*Supplied data:*
= = =
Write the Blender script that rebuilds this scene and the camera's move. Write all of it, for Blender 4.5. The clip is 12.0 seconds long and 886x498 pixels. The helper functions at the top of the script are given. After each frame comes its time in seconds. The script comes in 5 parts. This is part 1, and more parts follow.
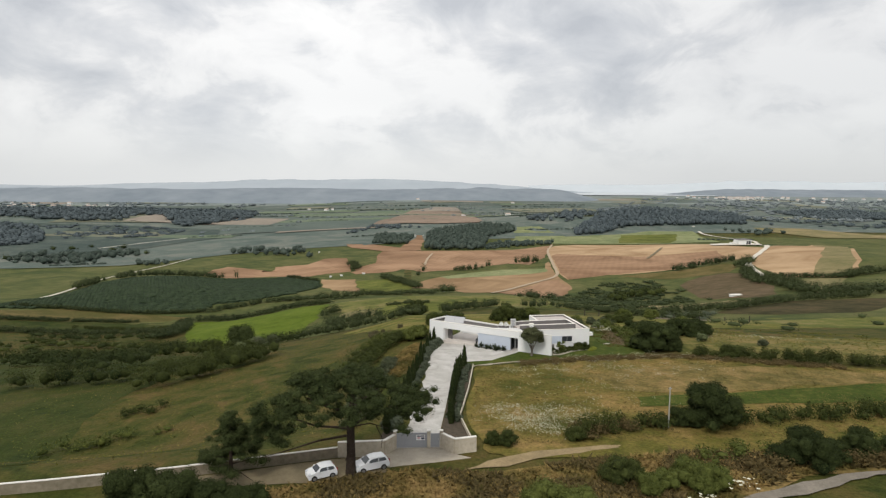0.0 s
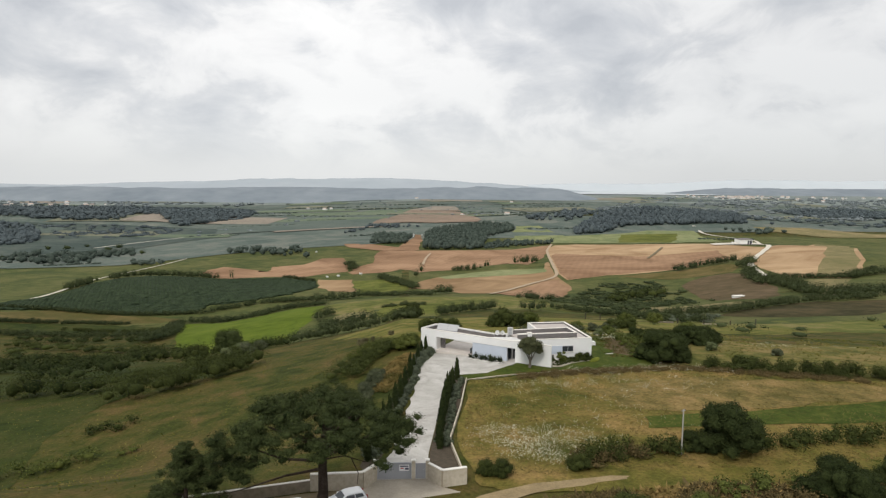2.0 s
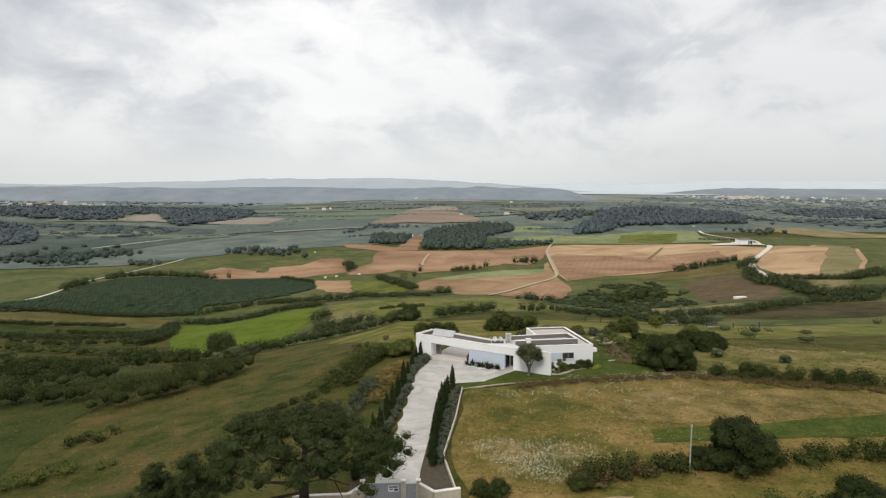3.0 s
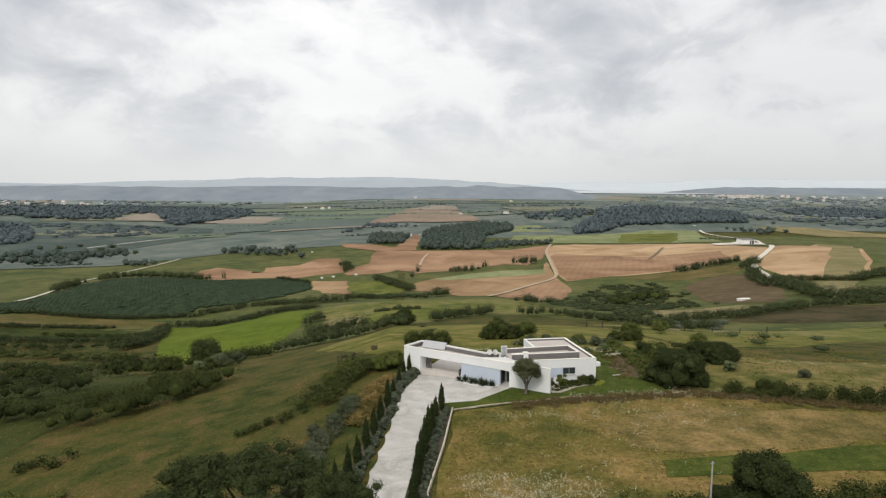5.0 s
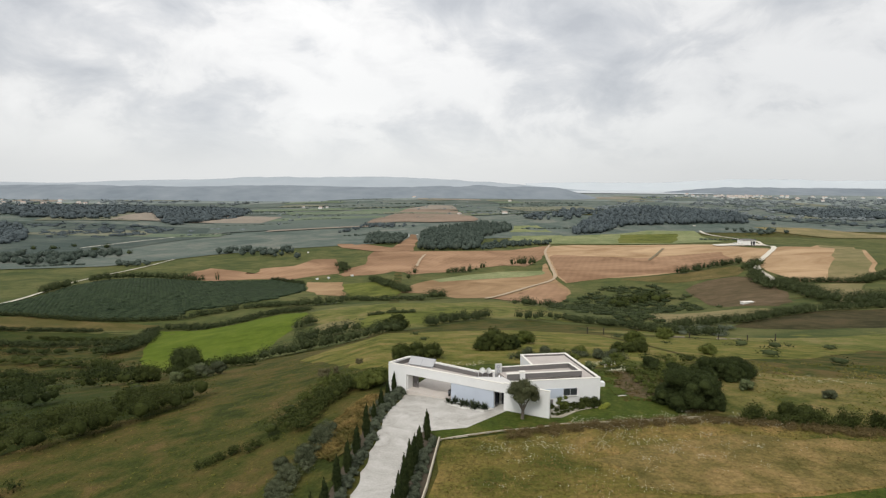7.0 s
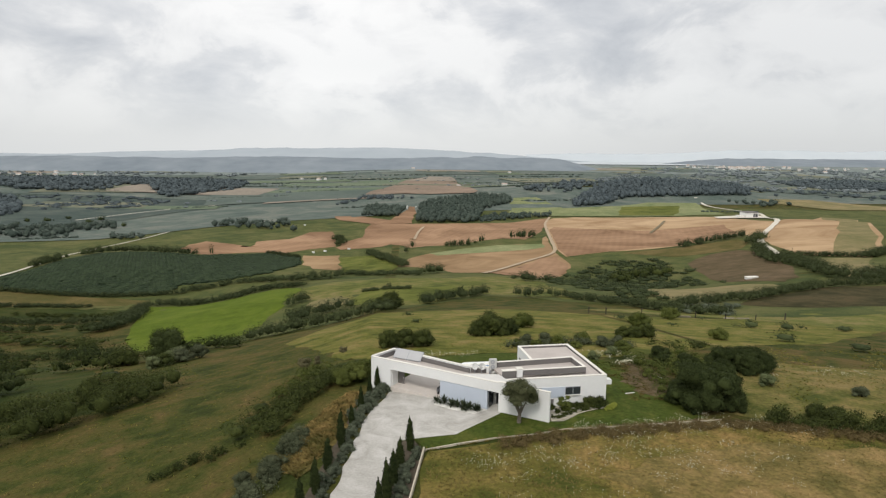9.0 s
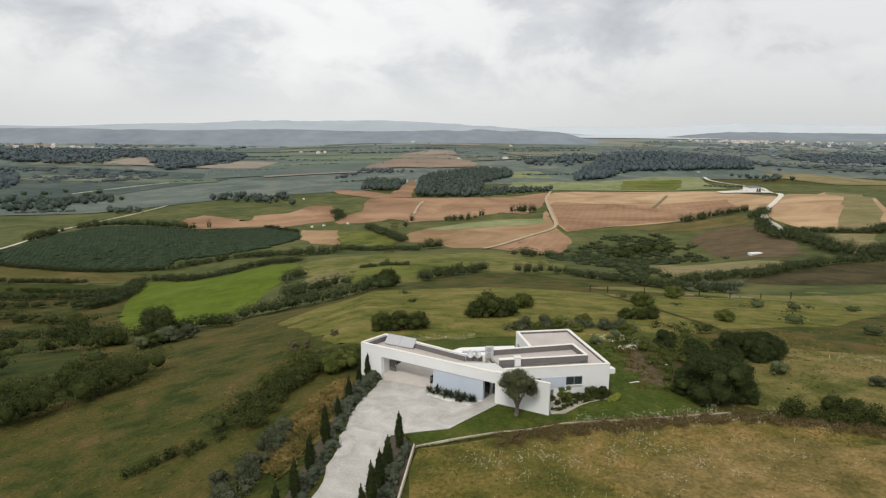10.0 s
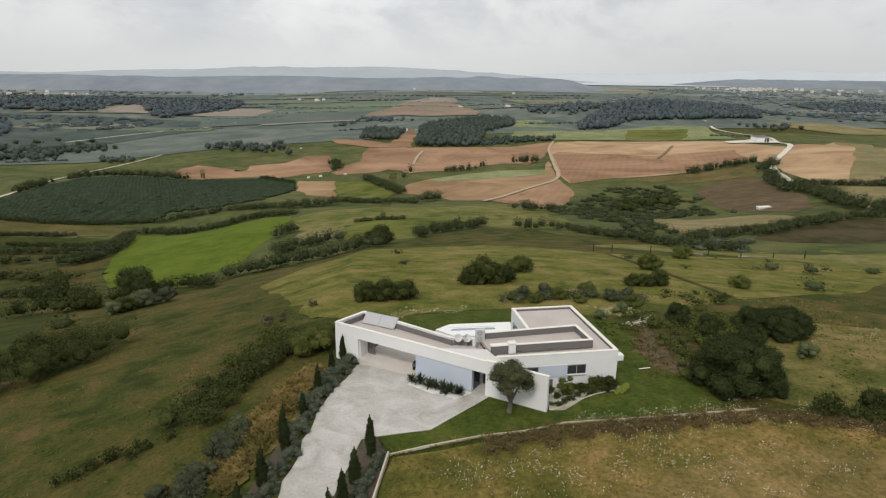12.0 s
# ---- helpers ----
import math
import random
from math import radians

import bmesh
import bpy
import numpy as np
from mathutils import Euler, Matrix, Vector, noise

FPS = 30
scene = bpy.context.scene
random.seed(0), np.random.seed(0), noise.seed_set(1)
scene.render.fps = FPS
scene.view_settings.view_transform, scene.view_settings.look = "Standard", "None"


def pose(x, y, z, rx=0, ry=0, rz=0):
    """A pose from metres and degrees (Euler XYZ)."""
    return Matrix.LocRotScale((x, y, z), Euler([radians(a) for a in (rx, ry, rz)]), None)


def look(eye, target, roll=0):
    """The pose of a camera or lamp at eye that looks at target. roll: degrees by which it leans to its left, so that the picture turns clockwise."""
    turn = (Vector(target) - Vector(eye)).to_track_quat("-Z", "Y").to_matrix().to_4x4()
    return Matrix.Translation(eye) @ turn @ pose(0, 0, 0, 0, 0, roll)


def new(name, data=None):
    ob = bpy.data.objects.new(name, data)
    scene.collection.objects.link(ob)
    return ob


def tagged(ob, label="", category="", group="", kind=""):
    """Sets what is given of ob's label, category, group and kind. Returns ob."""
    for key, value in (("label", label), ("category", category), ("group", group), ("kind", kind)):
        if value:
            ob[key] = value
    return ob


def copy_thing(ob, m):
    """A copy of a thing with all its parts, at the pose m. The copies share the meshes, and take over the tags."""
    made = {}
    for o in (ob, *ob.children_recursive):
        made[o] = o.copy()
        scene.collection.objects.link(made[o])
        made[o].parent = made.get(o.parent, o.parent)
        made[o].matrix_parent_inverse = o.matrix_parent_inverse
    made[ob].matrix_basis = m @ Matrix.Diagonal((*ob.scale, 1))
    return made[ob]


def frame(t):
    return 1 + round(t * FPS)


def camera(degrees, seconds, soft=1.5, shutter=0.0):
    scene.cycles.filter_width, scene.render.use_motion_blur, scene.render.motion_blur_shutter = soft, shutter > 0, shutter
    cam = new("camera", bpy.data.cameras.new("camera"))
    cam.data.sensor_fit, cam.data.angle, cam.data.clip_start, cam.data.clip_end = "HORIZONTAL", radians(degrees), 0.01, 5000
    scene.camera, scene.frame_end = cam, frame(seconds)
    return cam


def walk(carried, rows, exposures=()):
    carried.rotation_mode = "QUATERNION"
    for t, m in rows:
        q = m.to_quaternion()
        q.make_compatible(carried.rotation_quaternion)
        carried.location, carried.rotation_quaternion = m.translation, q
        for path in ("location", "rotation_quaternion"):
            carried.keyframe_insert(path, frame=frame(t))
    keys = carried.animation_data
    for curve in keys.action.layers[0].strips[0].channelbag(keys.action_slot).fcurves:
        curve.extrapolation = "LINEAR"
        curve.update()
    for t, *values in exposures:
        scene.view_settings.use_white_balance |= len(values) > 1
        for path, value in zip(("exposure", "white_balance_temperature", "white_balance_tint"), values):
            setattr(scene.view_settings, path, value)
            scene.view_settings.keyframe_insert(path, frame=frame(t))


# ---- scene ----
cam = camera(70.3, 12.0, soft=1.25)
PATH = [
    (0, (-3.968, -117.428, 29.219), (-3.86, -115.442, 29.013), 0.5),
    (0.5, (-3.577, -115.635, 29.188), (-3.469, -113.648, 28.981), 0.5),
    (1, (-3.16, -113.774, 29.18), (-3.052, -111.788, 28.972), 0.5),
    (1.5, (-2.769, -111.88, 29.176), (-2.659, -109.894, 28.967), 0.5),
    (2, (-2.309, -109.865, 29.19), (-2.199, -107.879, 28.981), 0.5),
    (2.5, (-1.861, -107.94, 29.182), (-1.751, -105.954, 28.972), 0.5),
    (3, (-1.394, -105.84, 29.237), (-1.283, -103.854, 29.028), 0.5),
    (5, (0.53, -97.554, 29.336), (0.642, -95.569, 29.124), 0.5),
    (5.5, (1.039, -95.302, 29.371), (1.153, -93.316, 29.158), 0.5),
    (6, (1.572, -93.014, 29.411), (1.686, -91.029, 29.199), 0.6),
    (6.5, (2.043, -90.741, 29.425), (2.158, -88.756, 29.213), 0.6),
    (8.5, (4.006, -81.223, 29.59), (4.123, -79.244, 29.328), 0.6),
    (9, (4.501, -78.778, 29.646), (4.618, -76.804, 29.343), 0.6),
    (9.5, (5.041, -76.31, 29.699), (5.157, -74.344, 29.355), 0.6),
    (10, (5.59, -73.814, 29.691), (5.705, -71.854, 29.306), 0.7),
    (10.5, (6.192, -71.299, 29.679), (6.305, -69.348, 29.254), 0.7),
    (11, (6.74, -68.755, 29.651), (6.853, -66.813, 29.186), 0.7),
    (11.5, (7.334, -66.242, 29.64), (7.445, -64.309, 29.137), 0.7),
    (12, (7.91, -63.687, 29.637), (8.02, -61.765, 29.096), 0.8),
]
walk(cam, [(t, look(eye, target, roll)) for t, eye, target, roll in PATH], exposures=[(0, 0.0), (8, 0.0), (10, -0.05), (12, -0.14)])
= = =
*Aim:*
Write out, word for word, the lines from the start of the data through the one holding "turn = (Vector(target)". Omit pictures.

*Response to the exercise:*
Write the Blender script that rebuilds this scene and the camera's move. Write all of it, for Blender 4.5. The clip is 12.0 seconds long and 886x498 pixels. The helper functions at the top of the script are given. After each frame comes its time in seconds. The script comes in 5 parts. This is part 1, and more parts follow.
0.0 s
2.0 s
3.0 s
5.0 s
7.0 s
9.0 s
10.0 s
12.0 s
# ---- helpers ----
import math
import random
from math import radians

import bmesh
import bpy
import numpy as np
from mathutils import Euler, Matrix, Vector, noise

FPS = 30
scene = bpy.context.scene
random.seed(0), np.random.seed(0), noise.seed_set(1)
scene.render.fps = FPS
scene.view_settings.view_transform, scene.view_settings.look = "Standard", "None"


def pose(x, y, z, rx=0, ry=0, rz=0):
    """A pose from metres and degrees (Euler XYZ)."""
    return Matrix.LocRotScale((x, y, z), Euler([radians(a) for a in (rx, ry, rz)]), None)


def look(eye, target, roll=0):
    """The pose of a camera or lamp at eye that looks at target. roll: degrees by which it leans to its left, so that the picture turns clockwise."""
    turn = (Vector(target) - Vector(eye)).to_track_quat("-Z", "Y").to_matrix().to_4x4()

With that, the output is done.